The problem: Your task is to repeat all of the data exactly while excluding the pictures.

Available data:
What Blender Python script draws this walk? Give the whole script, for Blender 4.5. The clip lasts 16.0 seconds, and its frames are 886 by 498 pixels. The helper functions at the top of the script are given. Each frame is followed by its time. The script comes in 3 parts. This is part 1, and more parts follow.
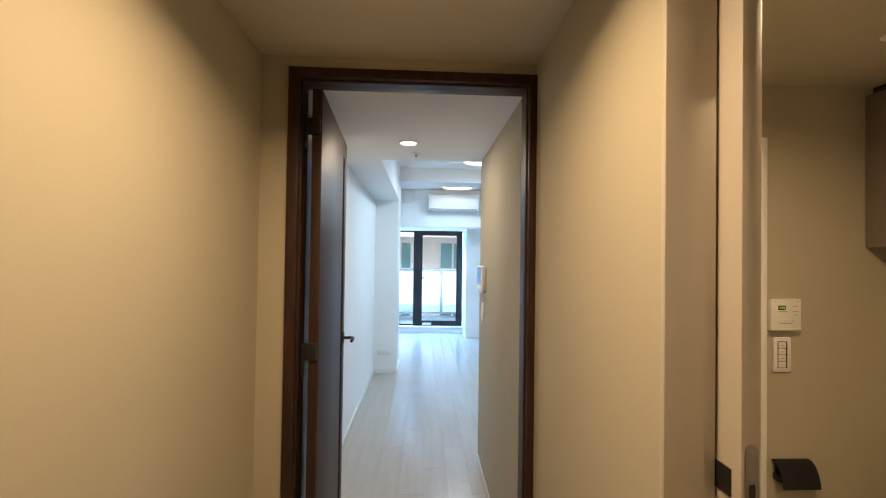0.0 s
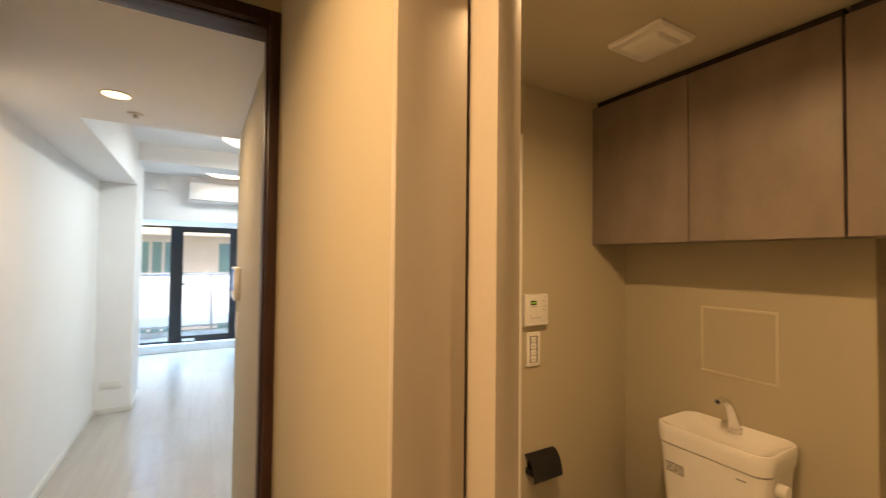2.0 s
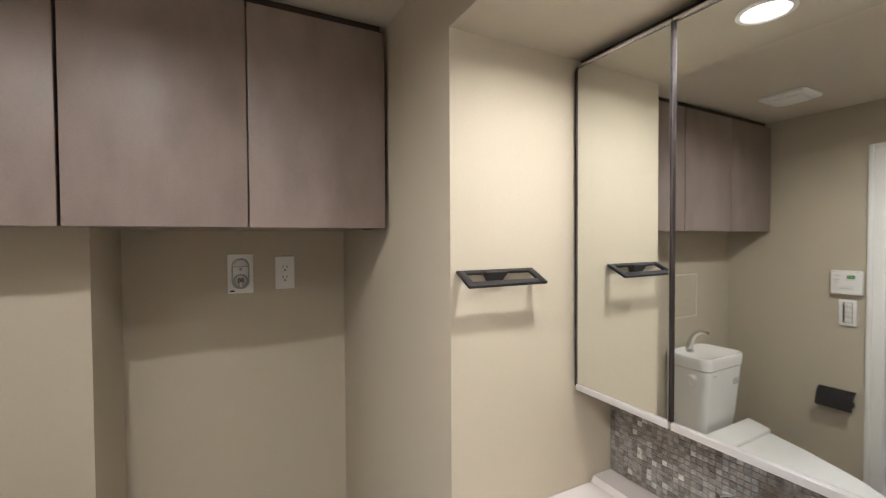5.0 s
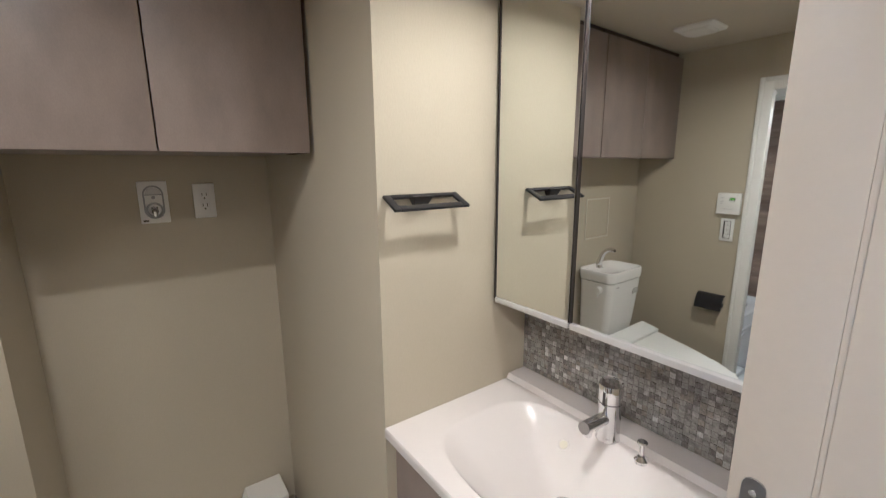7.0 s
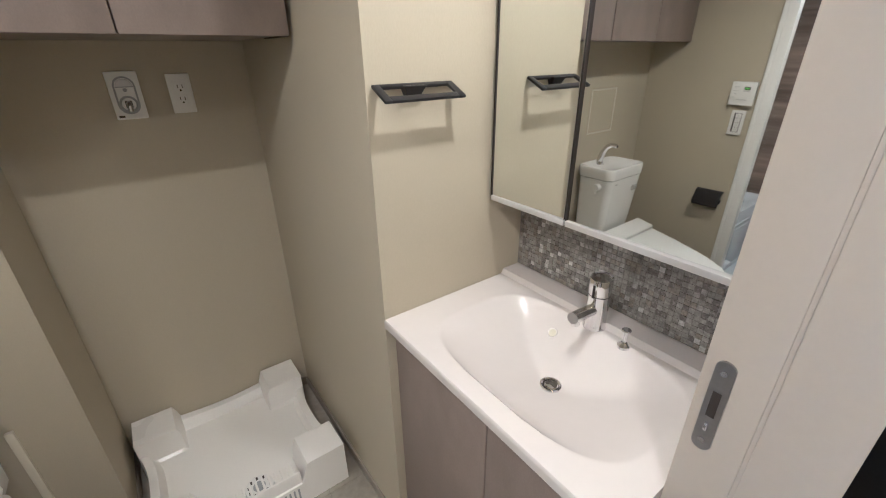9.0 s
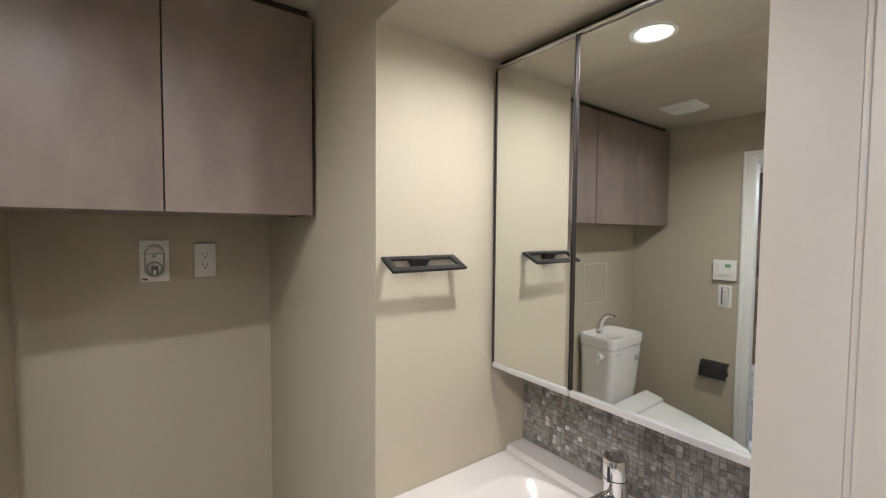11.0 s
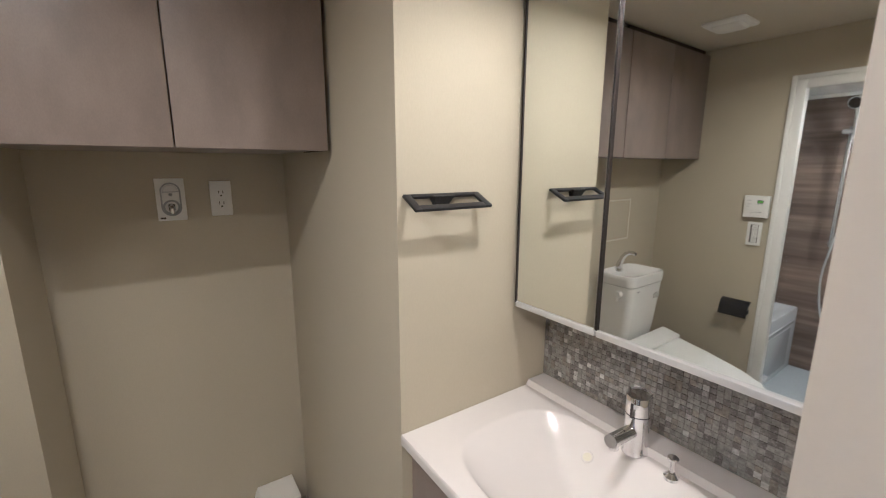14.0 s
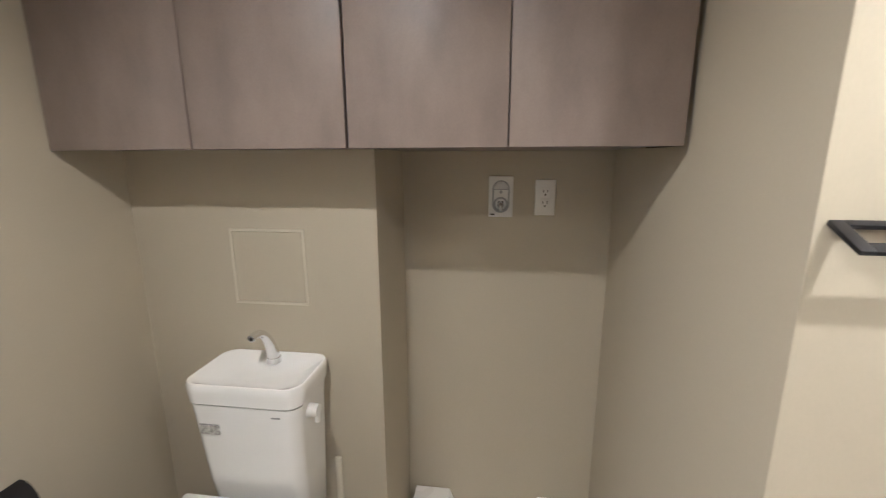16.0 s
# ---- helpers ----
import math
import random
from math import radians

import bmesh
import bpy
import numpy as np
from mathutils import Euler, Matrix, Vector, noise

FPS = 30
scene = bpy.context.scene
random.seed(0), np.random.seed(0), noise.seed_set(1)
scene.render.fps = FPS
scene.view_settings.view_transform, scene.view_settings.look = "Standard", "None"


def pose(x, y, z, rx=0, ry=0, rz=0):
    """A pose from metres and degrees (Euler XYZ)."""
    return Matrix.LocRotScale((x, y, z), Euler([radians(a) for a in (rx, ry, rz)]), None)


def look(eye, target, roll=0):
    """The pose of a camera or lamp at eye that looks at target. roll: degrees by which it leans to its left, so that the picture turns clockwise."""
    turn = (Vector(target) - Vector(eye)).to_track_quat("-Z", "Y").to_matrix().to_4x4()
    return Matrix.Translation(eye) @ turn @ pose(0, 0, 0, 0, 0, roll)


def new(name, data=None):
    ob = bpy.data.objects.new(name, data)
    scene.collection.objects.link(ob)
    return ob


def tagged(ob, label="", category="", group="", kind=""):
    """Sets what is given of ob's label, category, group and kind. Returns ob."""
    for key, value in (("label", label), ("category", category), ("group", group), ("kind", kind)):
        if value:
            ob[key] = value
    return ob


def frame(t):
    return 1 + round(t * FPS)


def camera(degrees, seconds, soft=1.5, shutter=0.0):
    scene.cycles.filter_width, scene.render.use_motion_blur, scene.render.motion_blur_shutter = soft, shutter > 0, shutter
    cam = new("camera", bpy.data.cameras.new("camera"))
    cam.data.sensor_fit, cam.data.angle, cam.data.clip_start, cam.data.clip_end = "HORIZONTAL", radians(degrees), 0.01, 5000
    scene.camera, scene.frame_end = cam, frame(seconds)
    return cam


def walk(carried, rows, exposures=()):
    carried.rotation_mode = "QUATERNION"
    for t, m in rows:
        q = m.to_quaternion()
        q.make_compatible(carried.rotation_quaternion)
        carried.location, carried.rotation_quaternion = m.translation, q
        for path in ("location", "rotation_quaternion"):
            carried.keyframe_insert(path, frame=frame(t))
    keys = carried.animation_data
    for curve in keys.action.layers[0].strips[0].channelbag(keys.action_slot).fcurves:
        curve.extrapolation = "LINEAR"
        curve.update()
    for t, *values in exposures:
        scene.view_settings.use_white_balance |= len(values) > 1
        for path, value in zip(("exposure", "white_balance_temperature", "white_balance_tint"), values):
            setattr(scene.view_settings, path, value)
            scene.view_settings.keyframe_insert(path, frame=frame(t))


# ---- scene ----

Exercise result:
What Blender Python script draws this walk? Give the whole script, for Blender 4.5. The clip lasts 16.0 seconds, and its frames are 886 by 498 pixels. The helper functions at the top of the script are given. Each frame is followed by its time. The script comes in 3 parts. This is part 1, and more parts follow.
0.0 s
2.0 s
5.0 s
7.0 s
9.0 s
11.0 s
14.0 s
16.0 s
# ---- helpers ----
import math
import random
from math import radians

import bmesh
import bpy
import numpy as np
from mathutils import Euler, Matrix, Vector, noise

FPS = 30
scene = bpy.context.scene
random.seed(0), np.random.seed(0), noise.seed_set(1)
scene.render.fps = FPS
scene.view_settings.view_transform, scene.view_settings.look = "Standard", "None"


def pose(x, y, z, rx=0, ry=0, rz=0):
    """A pose from metres and degrees (Euler XYZ)."""
    return Matrix.LocRotScale((x, y, z), Euler([radians(a) for a in (rx, ry, rz)]), None)


def look(eye, target, roll=0):
    """The pose of a camera or lamp at eye that looks at target. roll: degrees by which it leans to its left, so that the picture turns clockwise."""
    turn = (Vector(target) - Vector(eye)).to_track_quat("-Z", "Y").to_matrix().to_4x4()
    return Matrix.Translation(eye) @ turn @ pose(0, 0, 0, 0, 0, roll)


def new(name, data=None):
    ob = bpy.data.objects.new(name, data)
    scene.collection.objects.link(ob)
    return ob


def tagged(ob, label="", category="", group="", kind=""):
    """Sets what is given of ob's label, category, group and kind. Returns ob."""
    for key, value in (("label", label), ("category", category), ("group", group), ("kind", kind)):
        if value:
            ob[key] = value
    return ob


def frame(t):
    return 1 + round(t * FPS)


def camera(degrees, seconds, soft=1.5, shutter=0.0):
    scene.cycles.filter_width, scene.render.use_motion_blur, scene.render.motion_blur_shutter = soft, shutter > 0, shutter
    cam = new("camera", bpy.data.cameras.new("camera"))
    cam.data.sensor_fit, cam.data.angle, cam.data.clip_start, cam.data.clip_end = "HORIZONTAL", radians(degrees), 0.01, 5000
    scene.camera, scene.frame_end = cam, frame(seconds)
    return cam


def walk(carried, rows, exposures=()):
    carried.rotation_mode = "QUATERNION"
    for t, m in rows:
        q = m.to_quaternion()
        q.make_compatible(carried.rotation_quaternion)
        carried.location, carried.rotation_quaternion = m.translation, q
        for path in ("location", "rotation_quaternion"):
            carried.keyframe_insert(path, frame=frame(t))
    keys = carried.animation_data
    for curve in keys.action.layers[0].strips[0].channelbag(keys.action_slot).fcurves:
        curve.extrapolation = "LINEAR"
        curve.update()
    for t, *values in exposures:
        scene.view_settings.use_white_balance |= len(values) > 1
        for path, value in zip(("exposure", "white_balance_temperature", "white_balance_tint"), values):
            setattr(scene.view_settings, path, value)
            scene.view_settings.keyframe_insert(path, frame=frame(t))


# ---- scene ----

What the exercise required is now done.